Output every line of the material exactly, omitting images.

RECORD EXCERPTS:
---+---

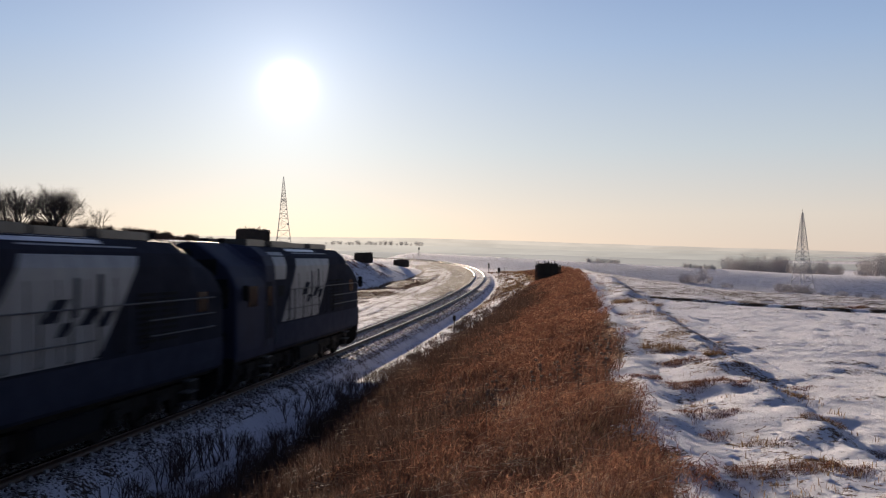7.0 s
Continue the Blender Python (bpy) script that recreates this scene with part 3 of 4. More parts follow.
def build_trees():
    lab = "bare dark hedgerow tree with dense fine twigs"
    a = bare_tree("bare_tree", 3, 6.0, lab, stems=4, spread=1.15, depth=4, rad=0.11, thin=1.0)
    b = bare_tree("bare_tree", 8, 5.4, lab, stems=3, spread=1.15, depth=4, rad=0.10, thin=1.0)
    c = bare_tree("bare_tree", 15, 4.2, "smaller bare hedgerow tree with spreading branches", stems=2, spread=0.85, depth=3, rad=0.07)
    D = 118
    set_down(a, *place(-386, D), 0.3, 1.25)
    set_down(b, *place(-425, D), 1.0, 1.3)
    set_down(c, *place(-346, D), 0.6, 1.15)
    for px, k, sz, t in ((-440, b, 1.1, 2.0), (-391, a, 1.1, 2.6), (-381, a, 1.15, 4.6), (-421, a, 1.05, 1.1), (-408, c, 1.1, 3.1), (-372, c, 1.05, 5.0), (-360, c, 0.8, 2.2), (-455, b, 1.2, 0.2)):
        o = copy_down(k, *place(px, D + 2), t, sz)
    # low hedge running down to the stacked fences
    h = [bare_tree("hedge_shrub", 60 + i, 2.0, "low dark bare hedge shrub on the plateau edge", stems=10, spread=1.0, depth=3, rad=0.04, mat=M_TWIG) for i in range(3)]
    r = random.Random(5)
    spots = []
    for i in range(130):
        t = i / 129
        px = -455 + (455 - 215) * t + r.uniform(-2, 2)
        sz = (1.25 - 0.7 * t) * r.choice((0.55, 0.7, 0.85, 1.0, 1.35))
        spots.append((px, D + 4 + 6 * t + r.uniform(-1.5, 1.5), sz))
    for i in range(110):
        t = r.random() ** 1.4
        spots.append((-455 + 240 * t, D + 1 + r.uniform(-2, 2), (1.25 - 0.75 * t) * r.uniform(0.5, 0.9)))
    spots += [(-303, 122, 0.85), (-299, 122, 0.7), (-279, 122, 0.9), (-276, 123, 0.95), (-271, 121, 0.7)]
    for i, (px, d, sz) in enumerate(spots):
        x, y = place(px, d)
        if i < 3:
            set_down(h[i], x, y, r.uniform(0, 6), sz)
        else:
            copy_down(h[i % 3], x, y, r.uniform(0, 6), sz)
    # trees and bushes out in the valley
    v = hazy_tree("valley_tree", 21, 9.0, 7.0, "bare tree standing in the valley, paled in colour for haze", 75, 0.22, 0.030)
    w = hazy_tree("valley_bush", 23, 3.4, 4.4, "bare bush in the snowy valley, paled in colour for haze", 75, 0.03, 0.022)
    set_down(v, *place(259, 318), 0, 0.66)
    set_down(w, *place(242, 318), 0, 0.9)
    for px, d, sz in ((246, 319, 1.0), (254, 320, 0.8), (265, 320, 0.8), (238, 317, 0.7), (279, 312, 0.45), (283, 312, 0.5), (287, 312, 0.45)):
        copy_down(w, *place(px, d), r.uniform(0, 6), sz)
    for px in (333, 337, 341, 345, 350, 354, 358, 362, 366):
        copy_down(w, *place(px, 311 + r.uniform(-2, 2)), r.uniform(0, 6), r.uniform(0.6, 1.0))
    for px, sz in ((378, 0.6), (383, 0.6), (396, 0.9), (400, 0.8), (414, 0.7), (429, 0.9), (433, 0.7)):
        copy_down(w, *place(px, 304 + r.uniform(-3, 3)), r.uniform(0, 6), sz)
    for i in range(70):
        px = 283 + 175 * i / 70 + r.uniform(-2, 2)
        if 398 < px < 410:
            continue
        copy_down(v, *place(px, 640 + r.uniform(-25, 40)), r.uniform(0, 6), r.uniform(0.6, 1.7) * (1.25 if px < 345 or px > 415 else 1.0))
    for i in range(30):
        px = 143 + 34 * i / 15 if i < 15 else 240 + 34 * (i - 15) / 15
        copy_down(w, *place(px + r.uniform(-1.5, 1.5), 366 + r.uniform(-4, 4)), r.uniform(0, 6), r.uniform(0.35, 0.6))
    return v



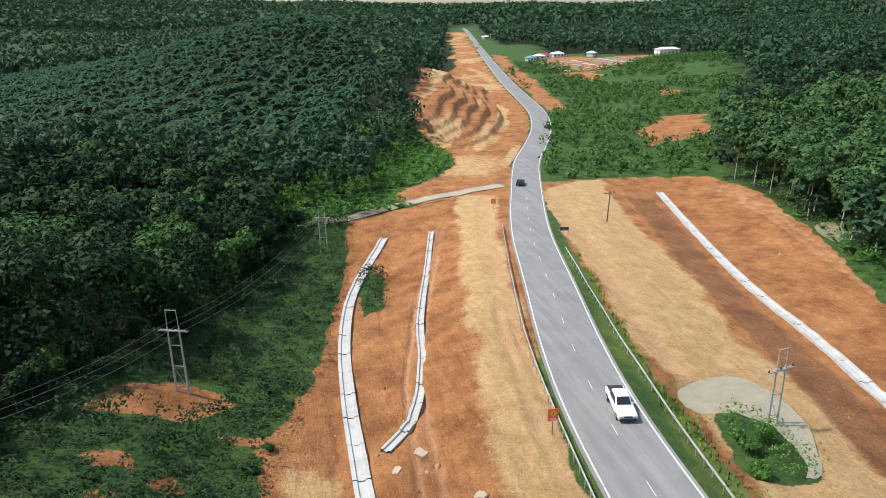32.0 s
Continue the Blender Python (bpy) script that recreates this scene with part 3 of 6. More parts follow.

---+---

ANSWER TO THE TASK:
7.0 s
Continue the Blender Python (bpy) script that recreates this scene with part 3 of 4. More parts follow.
def build_trees():
    lab = "bare dark hedgerow tree with dense fine twigs"
    a = bare_tree("bare_tree", 3, 6.0, lab, stems=4, spread=1.15, depth=4, rad=0.11, thin=1.0)
    b = bare_tree("bare_tree", 8, 5.4, lab, stems=3, spread=1.15, depth=4, rad=0.10, thin=1.0)
    c = bare_tree("bare_tree", 15, 4.2, "smaller bare hedgerow tree with spreading branches", stems=2, spread=0.85, depth=3, rad=0.07)
    D = 118
    set_down(a, *place(-386, D), 0.3, 1.25)
    set_down(b, *place(-425, D), 1.0, 1.3)
    set_down(c, *place(-346, D), 0.6, 1.15)
    for px, k, sz, t in ((-440, b, 1.1, 2.0), (-391, a, 1.1, 2.6), (-381, a, 1.15, 4.6), (-421, a, 1.05, 1.1), (-408, c, 1.1, 3.1), (-372, c, 1.05, 5.0), (-360, c, 0.8, 2.2), (-455, b, 1.2, 0.2)):
        o = copy_down(k, *place(px, D + 2), t, sz)
    # low hedge running down to the stacked fences
    h = [bare_tree("hedge_shrub", 60 + i, 2.0, "low dark bare hedge shrub on the plateau edge", stems=10, spread=1.0, depth=3, rad=0.04, mat=M_TWIG) for i in range(3)]
    r = random.Random(5)
    spots = []
    for i in range(130):
        t = i / 129
        px = -455 + (455 - 215) * t + r.uniform(-2, 2)
        sz = (1.25 - 0.7 * t) * r.choice((0.55, 0.7, 0.85, 1.0, 1.35))
        spots.append((px, D + 4 + 6 * t + r.uniform(-1.5, 1.5), sz))
    for i in range(110):
        t = r.random() ** 1.4
        spots.append((-455 + 240 * t, D + 1 + r.uniform(-2, 2), (1.25 - 0.75 * t) * r.uniform(0.5, 0.9)))
    spots += [(-303, 122, 0.85), (-299, 122, 0.7), (-279, 122, 0.9), (-276, 123, 0.95), (-271, 121, 0.7)]
    for i, (px, d, sz) in enumerate(spots):
        x, y = place(px, d)
        if i < 3:
            set_down(h[i], x, y, r.uniform(0, 6), sz)
        else:
            copy_down(h[i % 3], x, y, r.uniform(0, 6), sz)
    # trees and bushes out in the valley
    v = hazy_tree("valley_tree", 21, 9.0, 7.0, "bare tree standing in the valley, paled in colour for haze", 75, 0.22, 0.030)
    w = hazy_tree("valley_bush", 23, 3.4, 4.4, "bare bush in the snowy valley, paled in colour for haze", 75, 0.03, 0.022)
    set_down(v, *place(259, 318), 0, 0.66)
    set_down(w, *place(242, 318), 0, 0.9)
    for px, d, sz in ((246, 319, 1.0), (254, 320, 0.8), (265, 320, 0.8), (238, 317, 0.7), (279, 312, 0.45), (283, 312, 0.5), (287, 312, 0.45)):
        copy_down(w, *place(px, d), r.uniform(0, 6), sz)
    for px in (333, 337, 341, 345, 350, 354, 358, 362, 366):
        copy_down(w, *place(px, 311 + r.uniform(-2, 2)), r.uniform(0, 6), r.uniform(0.6, 1.0))
    for px, sz in ((378, 0.6), (383, 0.6), (396, 0.9), (400, 0.8), (414, 0.7), (429, 0.9), (433, 0.7)):
        copy_down(w, *place(px, 304 + r.uniform(-3, 3)), r.uniform(0, 6), sz)
    for i in range(70):
        px = 283 + 175 * i / 70 + r.uniform(-2, 2)
        if 398 < px < 410:
            continue
        copy_down(v, *place(px, 640 + r.uniform(-25, 40)), r.uniform(0, 6), r.uniform(0.6, 1.7) * (1.25 if px < 345 or px > 415 else 1.0))
    for i in range(30):
        px = 143 + 34 * i / 15 if i < 15 else 240 + 34 * (i - 15) / 15
        copy_down(w, *place(px + r.uniform(-1.5, 1.5), 366 + r.uniform(-4, 4)), r.uniform(0, 6), r.uniform(0.35, 0.6))
    return v



32.0 s
Continue the Blender Python (bpy) script that recreates this scene with part 3 of 6. More parts follow.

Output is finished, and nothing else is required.